In Abaqus is a functionality called Surface-based Submodeling, that allows to have a closer look at that region by running only the interesting portion of that part.
 
Thanks Mustaine3,
but in reality I am using Femap that I think doesn't have this functionality.
 
why'd you remove the fillet rad ? that's an olde school solution to the problem of model size.

can you make a free body of the part with the fillet, and run it in isolation ?

another day in paradise, or is paradise one day closer ?
 
If it's a very big fillet, ie. not just a fillet weld for example, and you've removed it then you'll have altered the structural stiffness and so all your results wouldn't be correct. If it is a weld fillet radius then you wouldn't normally include it as I've yet to find a welder who can make a perfect radius at a weld.

 
I think of "linearization of stresses in near and/or along the peak stress location" as an option if available directly in FEMAP. From this you can find out peak stress component among other average stress. Check out Stress linearization calculation online if not available directly.
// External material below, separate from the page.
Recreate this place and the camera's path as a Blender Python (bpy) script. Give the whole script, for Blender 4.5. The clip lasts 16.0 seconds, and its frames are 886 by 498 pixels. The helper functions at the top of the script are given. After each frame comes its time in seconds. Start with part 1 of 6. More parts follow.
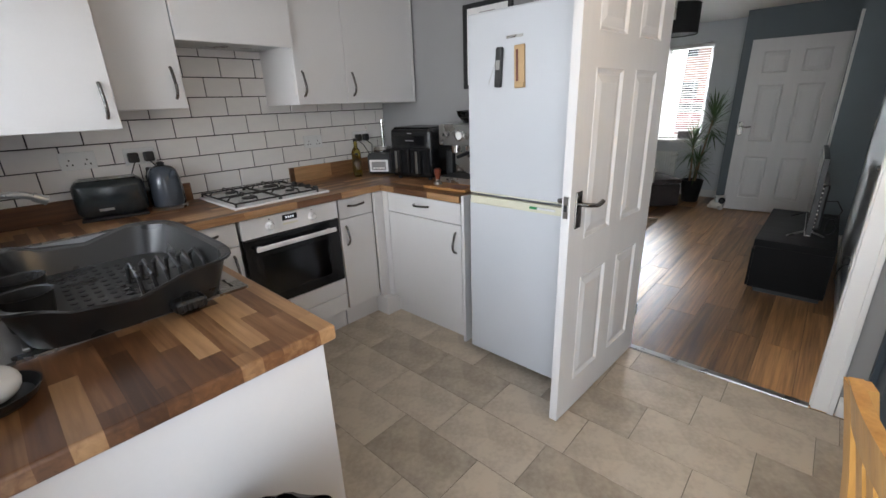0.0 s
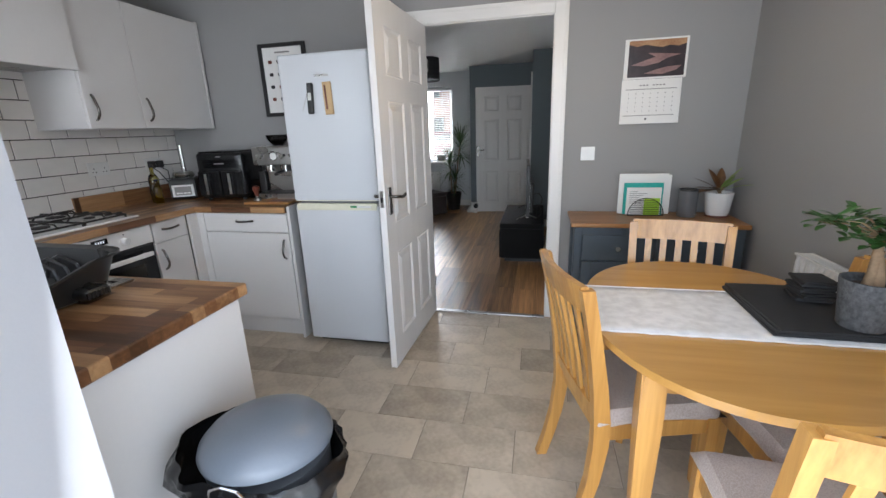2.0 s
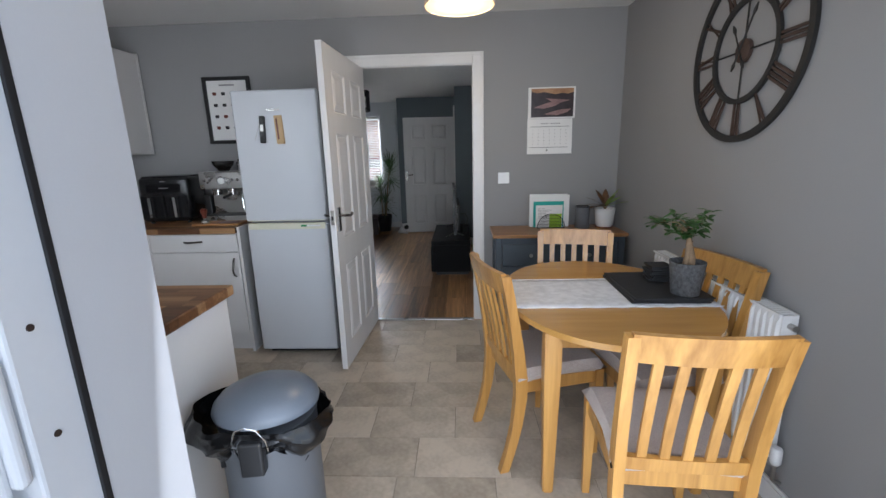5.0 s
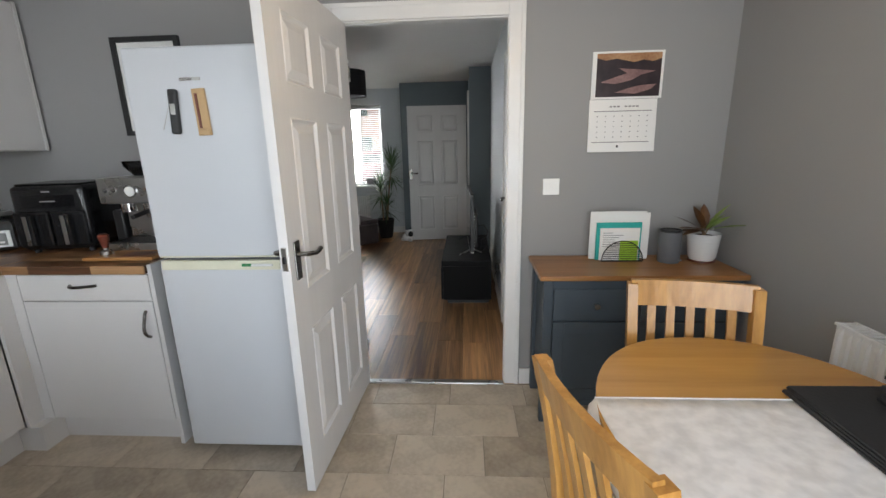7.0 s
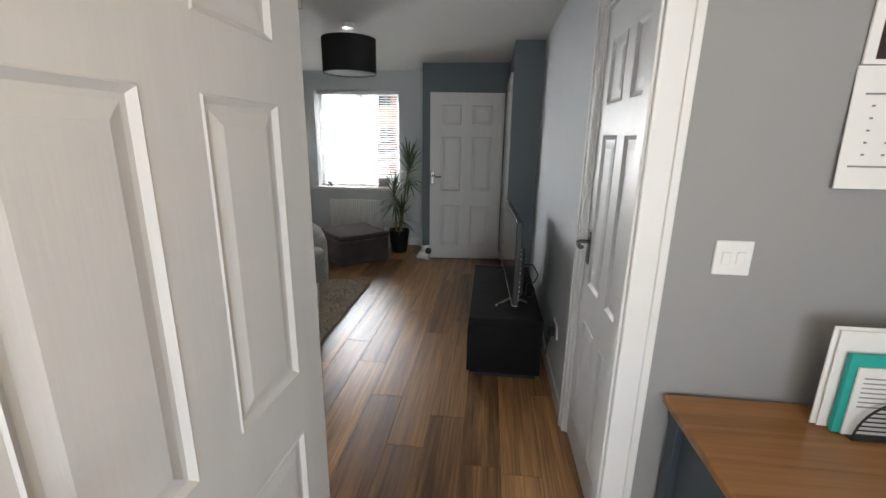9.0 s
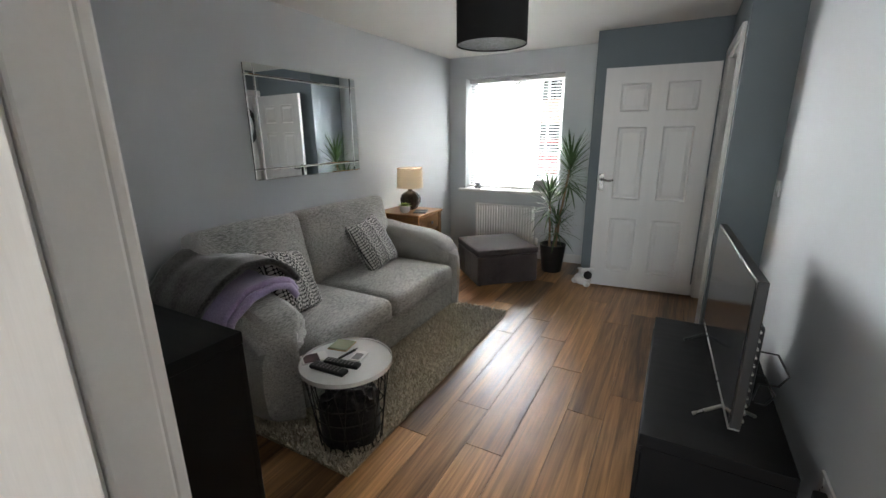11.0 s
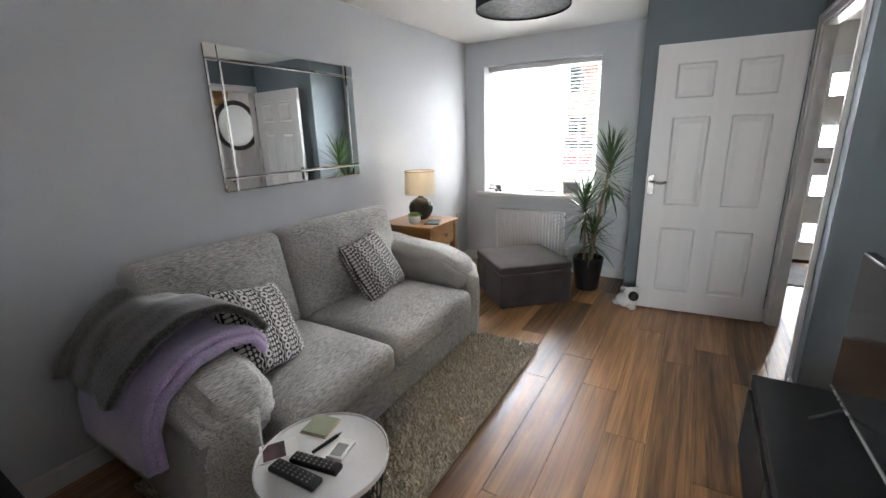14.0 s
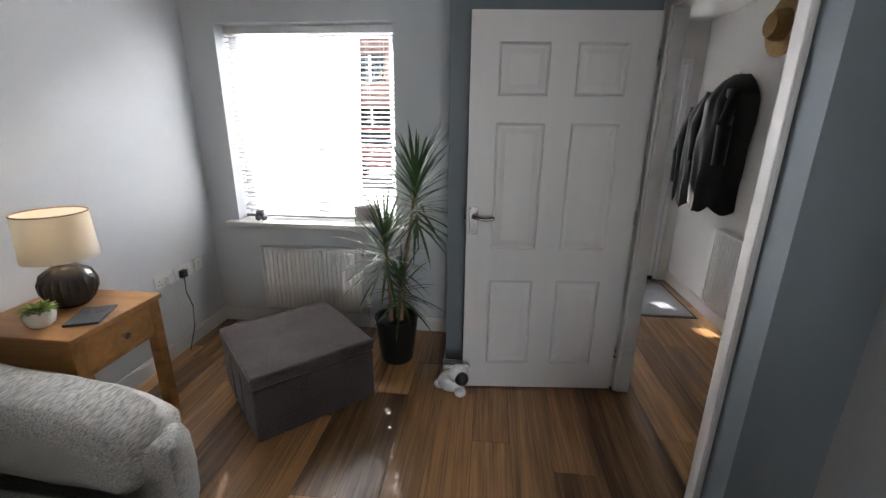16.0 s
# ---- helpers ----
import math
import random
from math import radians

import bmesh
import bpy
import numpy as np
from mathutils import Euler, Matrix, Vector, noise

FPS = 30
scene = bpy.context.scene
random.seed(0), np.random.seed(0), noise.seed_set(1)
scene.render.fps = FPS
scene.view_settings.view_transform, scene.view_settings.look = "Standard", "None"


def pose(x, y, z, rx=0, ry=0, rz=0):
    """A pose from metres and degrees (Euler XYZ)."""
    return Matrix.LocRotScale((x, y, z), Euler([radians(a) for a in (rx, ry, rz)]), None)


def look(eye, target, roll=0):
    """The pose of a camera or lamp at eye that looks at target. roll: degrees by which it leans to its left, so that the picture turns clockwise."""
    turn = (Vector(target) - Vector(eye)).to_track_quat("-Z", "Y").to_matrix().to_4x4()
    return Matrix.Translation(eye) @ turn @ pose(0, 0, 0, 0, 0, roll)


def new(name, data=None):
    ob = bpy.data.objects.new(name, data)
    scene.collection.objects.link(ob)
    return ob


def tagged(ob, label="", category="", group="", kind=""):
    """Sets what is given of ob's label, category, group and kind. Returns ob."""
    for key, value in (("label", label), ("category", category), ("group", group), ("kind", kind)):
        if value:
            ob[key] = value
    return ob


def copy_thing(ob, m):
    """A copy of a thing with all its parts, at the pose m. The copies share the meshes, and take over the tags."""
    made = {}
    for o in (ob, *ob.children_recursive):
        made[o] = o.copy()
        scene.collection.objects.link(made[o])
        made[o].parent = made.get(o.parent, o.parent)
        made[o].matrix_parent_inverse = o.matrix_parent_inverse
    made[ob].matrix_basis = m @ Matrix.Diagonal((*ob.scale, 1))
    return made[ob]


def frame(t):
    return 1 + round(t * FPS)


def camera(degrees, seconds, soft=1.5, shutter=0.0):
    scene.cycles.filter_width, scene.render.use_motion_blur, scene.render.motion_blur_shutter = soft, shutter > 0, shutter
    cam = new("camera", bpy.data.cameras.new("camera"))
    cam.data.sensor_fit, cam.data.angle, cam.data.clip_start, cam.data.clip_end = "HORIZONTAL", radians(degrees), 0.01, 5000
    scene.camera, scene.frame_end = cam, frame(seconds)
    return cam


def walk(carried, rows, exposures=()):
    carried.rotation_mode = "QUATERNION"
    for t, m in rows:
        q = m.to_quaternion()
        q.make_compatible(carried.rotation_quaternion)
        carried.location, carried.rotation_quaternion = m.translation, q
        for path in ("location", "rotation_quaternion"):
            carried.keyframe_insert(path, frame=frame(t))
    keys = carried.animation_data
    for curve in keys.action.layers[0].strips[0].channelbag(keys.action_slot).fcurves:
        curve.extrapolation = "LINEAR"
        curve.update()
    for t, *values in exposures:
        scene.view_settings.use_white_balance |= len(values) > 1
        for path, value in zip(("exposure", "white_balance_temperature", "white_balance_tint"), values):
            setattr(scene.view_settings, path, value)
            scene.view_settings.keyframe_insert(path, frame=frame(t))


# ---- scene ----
cam = camera(93.2, 16.0)
PATH = [
    (0, (0.448, 0.252, 1.433), (-0.835, 1.638, 0.774), -2.1),
    (0.5, (0.47, 0.195, 1.395), (-0.572, 1.768, 0.729), -1.0),
    (1, (0.469, -0.017, 1.373), (-0.267, 1.732, 0.742), -2.1),
    (1.5, (0.503, -0.216, 1.407), (-0.037, 1.616, 0.814), -2.7),
    (2, (0.537, -0.357, 1.383), (0.103, 1.516, 0.832), -2.0),
    (2.5, (0.574, -0.532, 1.402), (0.24, 1.368, 0.875), -1.8),
    (3, (0.543, -0.694, 1.422), (0.306, 1.228, 0.92), -2.1),
    (3.5, (0.527, -0.812, 1.436), (0.362, 1.121, 0.95), -2.6),
    (4, (0.521, -0.857, 1.439), (0.409, 1.085, 0.975), -2.8),
    (6.5, (0.505, -0.083, 1.349), (0.405, 1.863, 0.901), -0.3),
    (7, (0.394, 0.297, 1.424), (0.278, 2.235, 0.945), -1.3),
    (7.5, (0.362, 0.566, 1.485), (0.235, 2.498, 0.983), -1.8),
    (8, (0.317, 0.919, 1.491), (0.181, 2.85, 0.987), -0.2),
    (10.5, (0.183, 2.279, 1.424), (-0.457, 4.099, 0.897), 0.1),
    (11, (0.162, 2.493, 1.442), (-0.77, 4.184, 0.919), -0.6),
    (11.5, (0.179, 2.613, 1.46), (-0.865, 4.242, 0.953), -0.3),
    (12, (0.159, 2.667, 1.462), (-0.93, 4.267, 0.958), -0.8),
    (12.5, (0.144, 2.693, 1.459), (-0.979, 4.27, 0.955), -1.0),
    (13, (0.093, 2.722, 1.462), (-1.046, 4.287, 0.959), -1.3),
    (13.5, (-0.037, 2.825, 1.448), (-1.114, 4.428, 0.928), -1.4),
    (14, (-0.146, 3.05, 1.436), (-1.143, 4.7, 0.903), -1.7),
    (14.5, (-0.211, 3.37, 1.455), (-1.147, 5.052, 0.912), -1.7),
    (15, (-0.297, 3.721, 1.465), (-1.028, 5.497, 0.906), -0.6),
    (15.5, (-0.406, 4.071, 1.434), (-0.891, 5.934, 0.89), -0.6),
    (16, (-0.371, 4.494, 1.514), (-0.566, 6.395, 0.922), 0.6),
]
walk(cam, [(t, look(eye, target, roll)) for t, eye, target, roll in PATH], [(0.0, 1.0, 6450, 10), (0.5, 1.0, 6250, 9), (1.5, 0.98, 6250, 9), (2.5, 0.65, 6100, 10), (3.0, 0.5, 6000, 10), (3.5, 0.3, 6000, 10), (4.2, 0.25, 6000, 10), (6.3, 0.72, 6350, 9), (7.0, 0.8, 6500, 8), (8.2, 1.0, 6550, 9), (10.3, 1.2, 6550, 7), (11.0, 1.65, 6550, 7), (12.5, 2.2, 6600, 8), (14.5, 1.95, 6450, 11), (15.0, 1.86, 6470, 11), (15.5, 1.85, 6500, 12), (16.0, 1.45, 6500, 12)])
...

Another more visual and crude option is to check the stresses away from the discontinuity where they are very much continuous and compare it with your corner stress. The ratio of the two will give you the SCF.

EDIT:
Tets are more stiffer than bricks. Use of Tets at corners will give you unrealistic rise of stresses that is more due to tet element's stiff behaviour than corner effect. use bricks and check it yourself.
 
Stress linearization might be a good idea - not so much so you can find the peak stress (impossible here because of lack of radius) but so you can identify it and ignore it because a bit of plastic deformation there wouldn't cause failure.

The SCF for a 90 degree internal corner is already known to be infinite so you can't/don't need to estimate it from the ratio of stresses. That would give a wrong finite value.

While it's true that tets perform worse than hexahedra with the same number of nodes, you should have already made sure the results are independent of the mesh so both element shapes should be giving the same results (or both showing no convergence as in this case). If they're not, then the model is already wrong even without the stress concentration. Tets give results that are just as correct as bricks but you may need more of them. Bricks are an optimization to reduce the number of nodes and aren't necessary for correct stresses.
 
whitwas

You said correctly about SCF but I proposed this way of checking for general feeling of stress concentration. I am just wondering about your following statements.

whitwas said:
Tets give results that are just as correct as bricks but you may need more of them. Bricks are an optimization to reduce the number of nodes and aren't necessary for correct stresses.

My understanding is bricks give more correct results than tets for same analysis provided all things are correct(in the sense of analysis setup and physics) and of course with less no of nodes.

 
As you refine the mesh, both tet and hex converge to the same solution, so they're both correct. If you use fewer nodes with the hex elements, then yea, you're right, hex can be more accurate with fewer nodes.